By Gwen S.
Your baby has anophthalmia. Now what?
I could sit back and tell you what I personally think you should do, but that is not what you want to hear. So, I will tell you the one thing that I can, what our family did once our daughter was born.
You will find that my story is very similar to your own. That is how it is among parents of children with anophthalmia. We are all from different places with different components to our families, but we all have the same tie that binds us – blind children, our noticeably defined blind children.
My Now what? began as a complete surprise. Ivey was my third child. There were no complications. This is where I could tell you everything will work out fine; there is a purpose for everything, blah, blah, blah. Who are we kidding here? That is definitely not the way it happens.
Now, if you are new to this anophthalmia thing, you may or may not agree and if you have already been there, well, most of us do agree upon this next point. Finding out that your child has anophthalmia is a tragic, and I will repeat, a tragic moment. It is one moment I will never forget and a moment I never want to relive. Consequently, it is the most life altering moment in my life. Guess what? It is okay to feel that way.
What counts now that you are facing new obstacles that you never dreamed your child would have, is how you handle the day after finding out… and the next day… and the next day.
All of us here at MAPS have our own ways of coping, but that is the key. We have all found our own means of facing and RISING up to the challenge. Figuring out how is the hardest part. Initially the shock of the situation almost suffocates you to death. You pretty much don’t function outside of involuntary bodily activities. Sleep is impossible. So then you become even more delirious from exhaustion. Right? At some point in time you must move forward. I would say that it requires an undeniable jolt of some sort to zap you back into the world of the living. My moment came with a phone call.
A friend with a special needs child called me within weeks of Ivey’s birth. One, she wanted to congratulate me on Ivey’s birth because she (from her own experience) knew that most people had not thought to considering the magnitude of Ivey’s medical situation – everyone was in shock.
Two, she offered me very tough words that I needed to hear, and the sooner the better. Anophthalmia was not about me; it was about my daughter. She said, “I don’t feel sorry for you. You don’t have a choice now. You will get through it. You will do it for Ivey.” At first I was stunned, then I realized – she was right.

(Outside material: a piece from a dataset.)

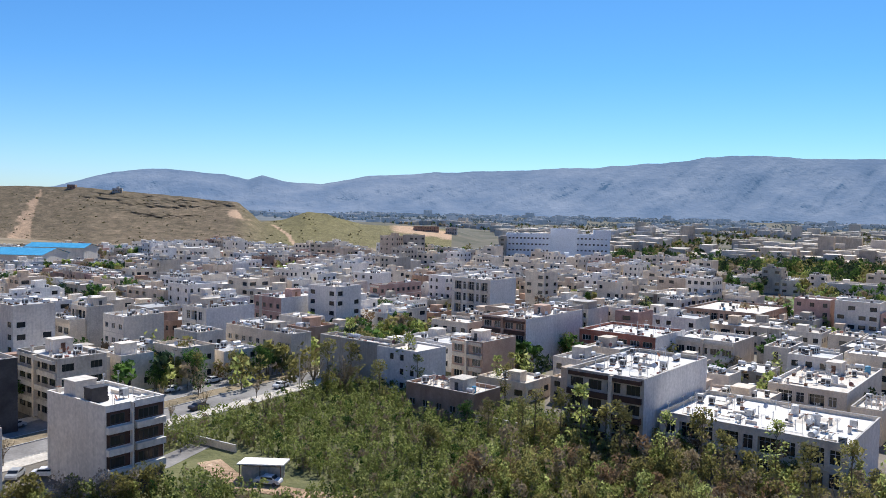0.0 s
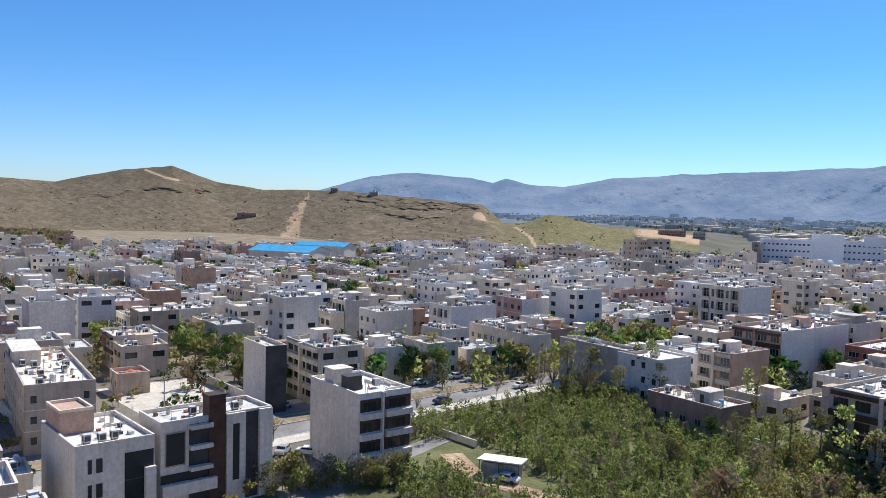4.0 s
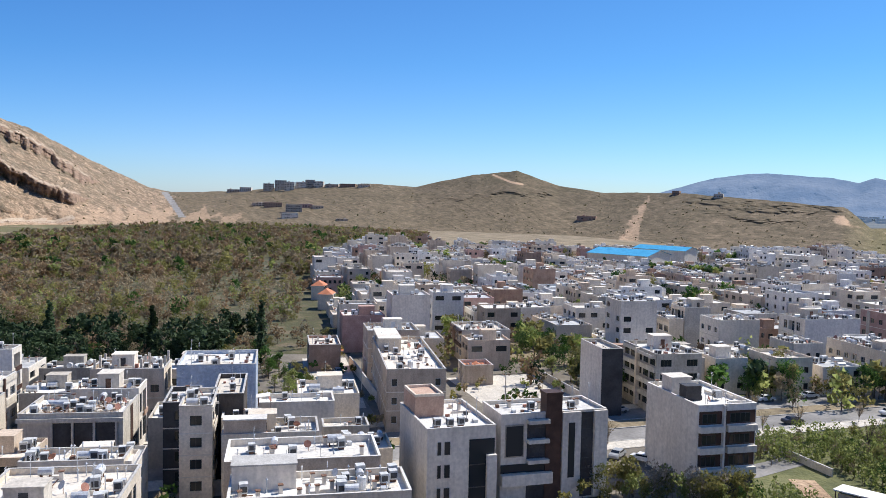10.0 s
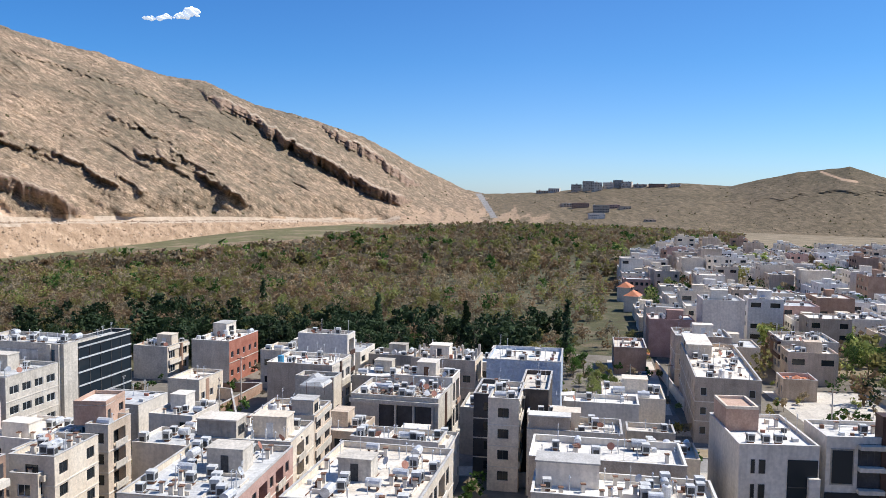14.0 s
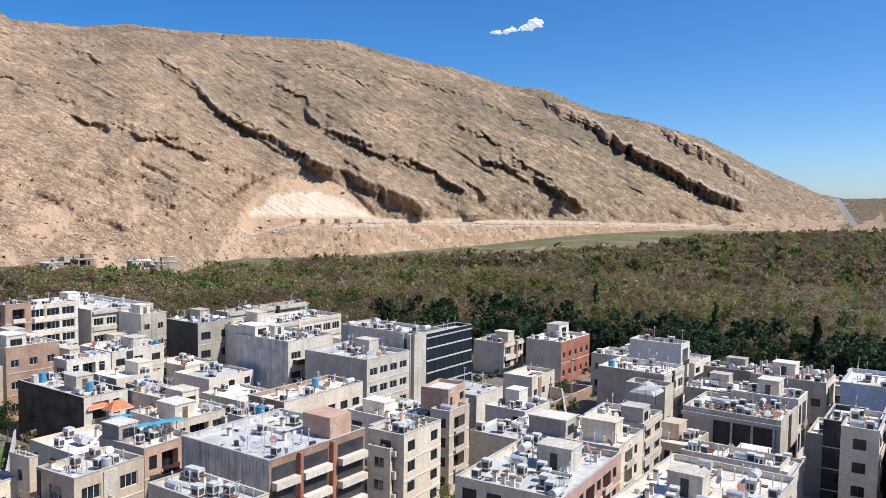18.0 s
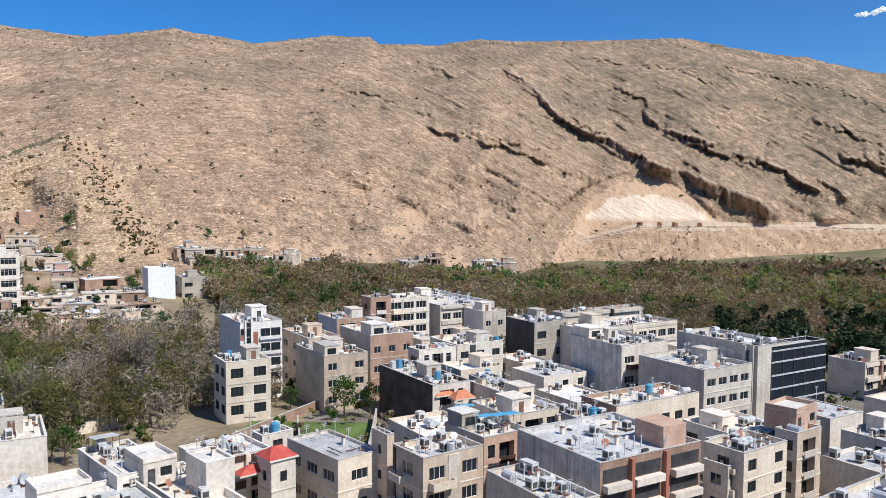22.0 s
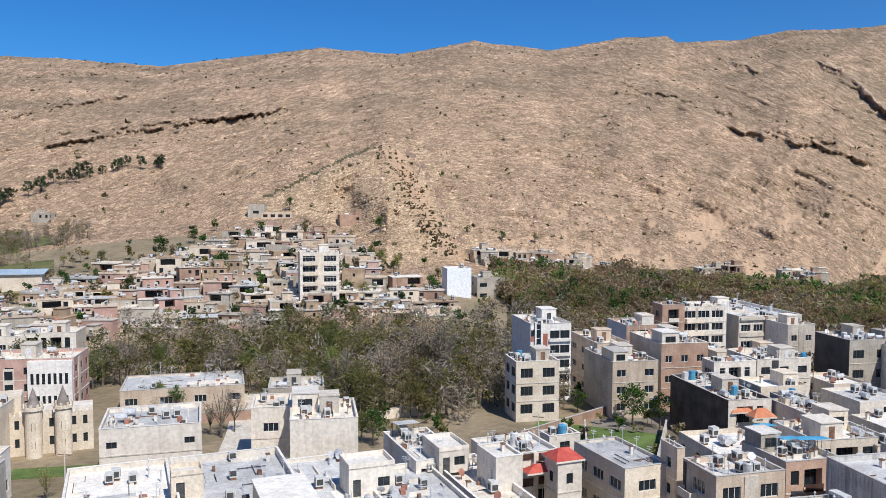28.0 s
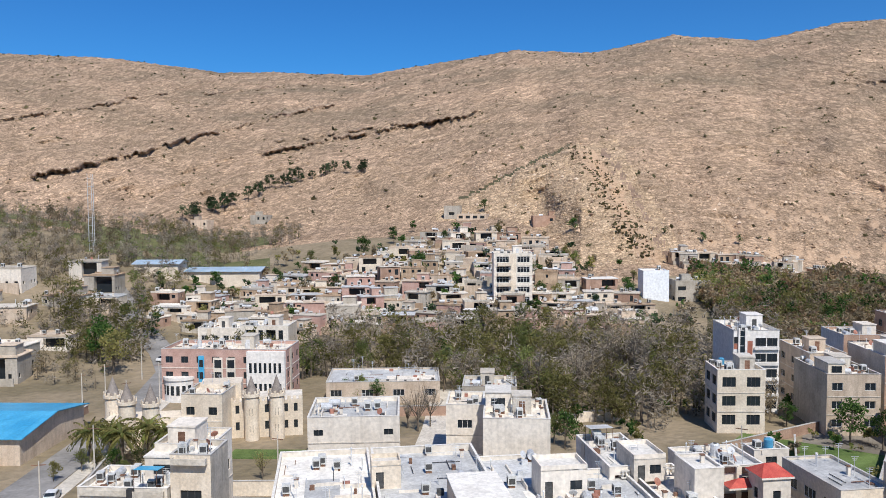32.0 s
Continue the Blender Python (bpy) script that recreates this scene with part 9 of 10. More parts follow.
def roof_clutter():
    """Pipe runs, low upstands, crates and aerials on the near roofs, too many to count."""
    rng = random.Random(62)
    for e in [o for o in scene.objects if o.type == "EMPTY" and o.get("category") == "building"]:
        roof = next((c for c in e.children if c.name.split(".")[0] == "roof"), None)
        q = e.matrix_basis.translation
        if roof is None or math.hypot(q.x, q.y) > 235:
            continue
        co = [roof.matrix_basis @ v.co for v in roof.data.vertices]
        x0, x1, y0, y1, z = min(v.x for v in co) + 0.5, max(v.x for v in co) - 0.5, min(v.y for v in co) + 0.5, max(v.y for v in co) - 0.5, max(v.z for v in co)
        if x1 - x0 < 3 or y1 - y0 < 3:
            continue
        for k in range(6 + int((x1 - x0) * (y1 - y0) / 9)):
            i = len(FAR_BITS.v)
            x, y, t = rng.uniform(x0, x1), rng.uniform(y0, y1), rng.random()
            if t < 0.28:
                run = rng.uniform(0.8, 4.0)
                if rng.random() < 0.5:
                    FAR_BITS.box(x, y, z + 0.08, min(x + run, x1), y + 0.08, z + 0.17, rng.choice([1, 2, 4]))
                else:
                    FAR_BITS.box(x, y, z + 0.08, x + 0.08, min(y + run, y1), z + 0.17, rng.choice([1, 2, 4]))
            elif t < 0.42:
                run = rng.uniform(1.2, 3.5)
                if rng.random() < 0.5:
                    FAR_BITS.box(x, y, z, min(x + run, x1), y + 0.14, z + rng.uniform(0.2, 0.6), 3)
                else:
                    FAR_BITS.box(x, y, z, x + 0.14, min(y + run, y1), z + rng.uniform(0.2, 0.6), 3)
            elif t < 0.78:
                a, b = rng.uniform(0.15, 0.45), rng.uniform(0.15, 0.4)
                FAR_BITS.box(x - a, y - b, z, x + a, y + b, z + rng.uniform(0.15, 0.7), rng.choice([0, 1, 2, 2, 3, 4, 6]))
            else:
                top = rng.uniform(1.6, 3.4)
                FAR_BITS.box(x - 0.03, y - 0.03, z, x + 0.03, y + 0.03, z + top, 1)
                for u in (0.0, 0.22, 0.44):
                    FAR_BITS.box(x - 0.5 + u * 0.4, y + 0.03, z + top - u - 0.04, x + 0.5 - u * 0.4, y + 0.06, z + top - u, 1)
            FAR_BITS.v[i:] = [tuple(e.matrix_basis @ Vector(v)) for v in FAR_BITS.v[i:]]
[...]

Through the year we have faced many obstacles that would have never happened had Ivey been a normal child. Our family has adapted to having a home health nurse in our home eleven hours out of the day. We have learned to juggle two sons along with Ivey’s medical trivia. We have found ourselves becoming giddy about picking out Ivey’s eye color. Seriously, there is a perk. How many parents get to choose their child’s eye color? Of course, there is also the ever present battle with the insurance company. The list goes on and on.
Now our family has grown accustomed to having a blind baby around the house. The newness has worn off and she fits like a worn shoe. Of course when we leave the walls of our home, she is still something to see. People do stare and ask questions, but that’s okay. Only time has allowed my heart to heal so that I can accept Ivey’s uniqueness.
She was not the package I had expected at birth, but now that she is here I can not imagine Ivey any other way. She is Ivey; a one and a half year old blonde baby girl with anophthalmia.